Деев нашёл чай, сахар, печенье, стаканы и даже железную кружку.
- А где кипятильник?
- Какой кипятильник? Мы кипяток в столовой берём. Рядом же.
- Так всё уже. Закрыта столовая. Сейчас, я что-нибудь придумаю. – Он вышел, вернулся с куском алюминиевой проволоки. Зашёл в подсобку:
- Марина, ты сюда не заходи пока. Я чаёк заварю. Две минуты. – Славка налил полкружки воды.

 Быстренько прикрутил к ручке алюминиевую проволоку. Из валяющихся на полу газет скрутил факел. Поджёг. Стал нагревать кружку. Вода никак не закипала. Руку обжёг и выронил кружку.  Чертыхнулся. Стал поднимать и снова прикручивать проволоку. От упавшего факела загорелись газеты на полу и на нижней полке тоже. Стал затаптывать. Пламя распространялось. Снял куртку. Начал хлопать по горящим газетам. Они разлетались. Газетный пепел и дым заполнили комнату. Обеспокоенная Марина, почувствовав запах дыма, открыла дверь в подсобку. Разгорелось сильнее.

 Она закричала:
- Надо пожарных вызывать!
- Ничего не надо! Неси из цеха ведро воды! Быстро!
Пока она бегала, Злодей на пламя вылил графин с водой и разбил два горшка с цветами, надеясь землёй погасить огонь. Вбежала Марина. С ней ещё трое. Все с вёдрами. Залили остатки пламени. Едкий дым разъедал глаза. Тлела ковровая дорожка.
 
Откуда-то появились диспетчер и заместитель начальника цеха:
- Голубева! Что тут случилось? А это кто? – спросил заместитель, показывая на закопченную, как головёшка физиономию Деева.
- Это Славик Деев. Он мне помогал…
- Поджигать помогал?
- Нет, нет… Это я сама. Я виновата… Он тушить помогал.

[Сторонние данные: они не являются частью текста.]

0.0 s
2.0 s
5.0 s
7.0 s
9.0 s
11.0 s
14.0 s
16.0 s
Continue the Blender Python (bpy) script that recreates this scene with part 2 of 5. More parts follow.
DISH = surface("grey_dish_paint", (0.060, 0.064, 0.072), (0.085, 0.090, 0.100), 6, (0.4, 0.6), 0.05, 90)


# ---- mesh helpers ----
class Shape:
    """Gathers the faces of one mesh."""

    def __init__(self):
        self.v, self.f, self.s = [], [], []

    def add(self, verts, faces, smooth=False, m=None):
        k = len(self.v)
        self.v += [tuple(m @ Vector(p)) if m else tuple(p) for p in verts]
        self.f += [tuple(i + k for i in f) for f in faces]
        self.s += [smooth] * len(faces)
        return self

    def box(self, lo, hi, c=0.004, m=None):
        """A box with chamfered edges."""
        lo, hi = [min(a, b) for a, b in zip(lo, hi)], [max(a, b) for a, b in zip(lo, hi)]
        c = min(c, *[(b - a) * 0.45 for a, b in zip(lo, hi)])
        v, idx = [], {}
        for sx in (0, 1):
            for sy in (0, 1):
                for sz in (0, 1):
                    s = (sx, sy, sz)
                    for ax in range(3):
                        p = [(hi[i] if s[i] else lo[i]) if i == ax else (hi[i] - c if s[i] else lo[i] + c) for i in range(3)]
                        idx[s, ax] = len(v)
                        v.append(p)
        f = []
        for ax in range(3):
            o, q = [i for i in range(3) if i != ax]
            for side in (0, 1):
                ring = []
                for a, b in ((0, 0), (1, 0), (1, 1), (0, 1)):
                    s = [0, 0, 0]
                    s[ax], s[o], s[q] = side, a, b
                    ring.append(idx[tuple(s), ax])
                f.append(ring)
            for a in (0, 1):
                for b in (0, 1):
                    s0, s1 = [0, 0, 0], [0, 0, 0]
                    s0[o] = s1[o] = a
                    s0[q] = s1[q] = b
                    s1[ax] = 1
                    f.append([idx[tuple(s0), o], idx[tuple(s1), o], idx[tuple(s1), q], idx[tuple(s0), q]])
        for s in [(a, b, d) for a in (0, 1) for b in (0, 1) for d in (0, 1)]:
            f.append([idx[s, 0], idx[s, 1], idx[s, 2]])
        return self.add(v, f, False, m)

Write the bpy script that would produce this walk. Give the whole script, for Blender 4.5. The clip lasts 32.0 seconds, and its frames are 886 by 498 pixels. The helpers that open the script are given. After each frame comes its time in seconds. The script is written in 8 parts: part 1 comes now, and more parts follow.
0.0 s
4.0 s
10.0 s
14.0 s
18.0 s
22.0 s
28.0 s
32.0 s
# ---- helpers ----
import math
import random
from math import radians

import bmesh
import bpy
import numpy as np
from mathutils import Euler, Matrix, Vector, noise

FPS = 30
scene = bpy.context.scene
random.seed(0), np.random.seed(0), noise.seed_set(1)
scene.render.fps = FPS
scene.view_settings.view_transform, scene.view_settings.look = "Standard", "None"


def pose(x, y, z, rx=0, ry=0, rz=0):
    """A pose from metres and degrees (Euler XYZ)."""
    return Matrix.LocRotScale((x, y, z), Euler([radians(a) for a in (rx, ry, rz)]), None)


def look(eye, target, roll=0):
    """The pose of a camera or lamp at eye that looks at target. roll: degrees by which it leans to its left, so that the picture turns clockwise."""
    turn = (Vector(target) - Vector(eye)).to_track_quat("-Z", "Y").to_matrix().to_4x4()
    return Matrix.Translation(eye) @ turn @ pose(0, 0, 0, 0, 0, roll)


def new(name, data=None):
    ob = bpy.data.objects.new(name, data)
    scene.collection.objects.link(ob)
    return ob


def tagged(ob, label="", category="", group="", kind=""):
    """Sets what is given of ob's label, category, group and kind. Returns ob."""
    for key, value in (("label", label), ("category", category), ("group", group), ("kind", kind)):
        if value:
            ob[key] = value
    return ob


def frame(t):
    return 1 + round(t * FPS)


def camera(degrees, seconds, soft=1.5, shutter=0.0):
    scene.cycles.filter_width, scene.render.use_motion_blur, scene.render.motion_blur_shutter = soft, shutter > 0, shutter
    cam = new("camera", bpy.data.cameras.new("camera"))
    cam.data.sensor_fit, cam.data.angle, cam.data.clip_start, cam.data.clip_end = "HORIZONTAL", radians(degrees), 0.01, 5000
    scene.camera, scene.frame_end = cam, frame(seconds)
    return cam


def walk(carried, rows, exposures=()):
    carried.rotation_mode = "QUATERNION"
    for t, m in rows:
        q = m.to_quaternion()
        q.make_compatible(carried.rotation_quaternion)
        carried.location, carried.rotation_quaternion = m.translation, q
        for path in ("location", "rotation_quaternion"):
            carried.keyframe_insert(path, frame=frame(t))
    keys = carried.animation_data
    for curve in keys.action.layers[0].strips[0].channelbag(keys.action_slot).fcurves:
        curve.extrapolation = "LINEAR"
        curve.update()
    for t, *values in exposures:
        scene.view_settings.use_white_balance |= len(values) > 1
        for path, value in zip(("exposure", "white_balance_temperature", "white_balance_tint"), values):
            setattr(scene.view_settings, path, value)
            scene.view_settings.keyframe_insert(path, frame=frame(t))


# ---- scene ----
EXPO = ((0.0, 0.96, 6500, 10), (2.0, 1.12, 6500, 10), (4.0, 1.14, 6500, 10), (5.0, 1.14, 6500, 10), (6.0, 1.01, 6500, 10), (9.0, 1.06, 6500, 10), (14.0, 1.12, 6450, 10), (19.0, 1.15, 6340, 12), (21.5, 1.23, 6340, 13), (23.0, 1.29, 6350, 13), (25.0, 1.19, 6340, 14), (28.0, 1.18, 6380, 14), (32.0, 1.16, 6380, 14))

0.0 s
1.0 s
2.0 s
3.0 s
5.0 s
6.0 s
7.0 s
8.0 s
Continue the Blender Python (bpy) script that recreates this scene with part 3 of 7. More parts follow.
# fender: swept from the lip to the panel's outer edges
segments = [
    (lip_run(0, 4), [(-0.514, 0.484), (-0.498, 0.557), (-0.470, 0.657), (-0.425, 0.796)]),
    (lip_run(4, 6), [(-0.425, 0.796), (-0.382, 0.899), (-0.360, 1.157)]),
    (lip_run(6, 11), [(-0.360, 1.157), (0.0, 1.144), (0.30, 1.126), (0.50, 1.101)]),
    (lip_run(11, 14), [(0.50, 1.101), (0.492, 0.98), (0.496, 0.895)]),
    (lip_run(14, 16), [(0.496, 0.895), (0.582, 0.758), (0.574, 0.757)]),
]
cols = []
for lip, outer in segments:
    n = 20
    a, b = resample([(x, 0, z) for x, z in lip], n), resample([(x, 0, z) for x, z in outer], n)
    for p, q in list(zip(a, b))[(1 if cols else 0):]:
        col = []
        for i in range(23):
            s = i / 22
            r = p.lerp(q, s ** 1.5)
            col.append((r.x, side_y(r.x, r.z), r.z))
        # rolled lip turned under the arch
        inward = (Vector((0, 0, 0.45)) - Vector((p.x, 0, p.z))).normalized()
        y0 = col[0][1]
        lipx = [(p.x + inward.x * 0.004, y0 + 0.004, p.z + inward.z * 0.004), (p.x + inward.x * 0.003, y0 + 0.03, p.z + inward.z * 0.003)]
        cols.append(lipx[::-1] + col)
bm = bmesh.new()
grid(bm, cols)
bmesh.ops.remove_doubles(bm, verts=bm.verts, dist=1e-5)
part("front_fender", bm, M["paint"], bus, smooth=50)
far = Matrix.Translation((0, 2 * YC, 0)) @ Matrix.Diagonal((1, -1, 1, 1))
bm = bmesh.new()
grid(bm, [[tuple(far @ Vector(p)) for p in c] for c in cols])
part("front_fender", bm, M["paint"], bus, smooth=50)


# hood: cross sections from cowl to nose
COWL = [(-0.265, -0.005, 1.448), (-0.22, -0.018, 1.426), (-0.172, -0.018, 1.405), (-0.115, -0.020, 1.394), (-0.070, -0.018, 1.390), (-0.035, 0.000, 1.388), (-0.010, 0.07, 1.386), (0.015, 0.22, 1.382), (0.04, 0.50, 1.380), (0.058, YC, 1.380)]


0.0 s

Народ, между тем, подходил к Красному уголку, всем было интересно. Появился и Семён Гордеич, вышедший во вторую смену:
- А, Злодей! А я думаю, что это тебя после смены долго нету! А ты и здесь диверсию устроил. Молодец! Продолжаешь свои злодейские дела: комсорга заживо – это тебе не усы подпалить…

Славик потихоньку протискивался через толпу. Надо было уходить. Гордеич не унимался:
- Теперь тебе точно месяц добавят. Ленинская комната – это уже политика! Злодей, ты и есть злодей… Горе той бабе, которой ты достанешься!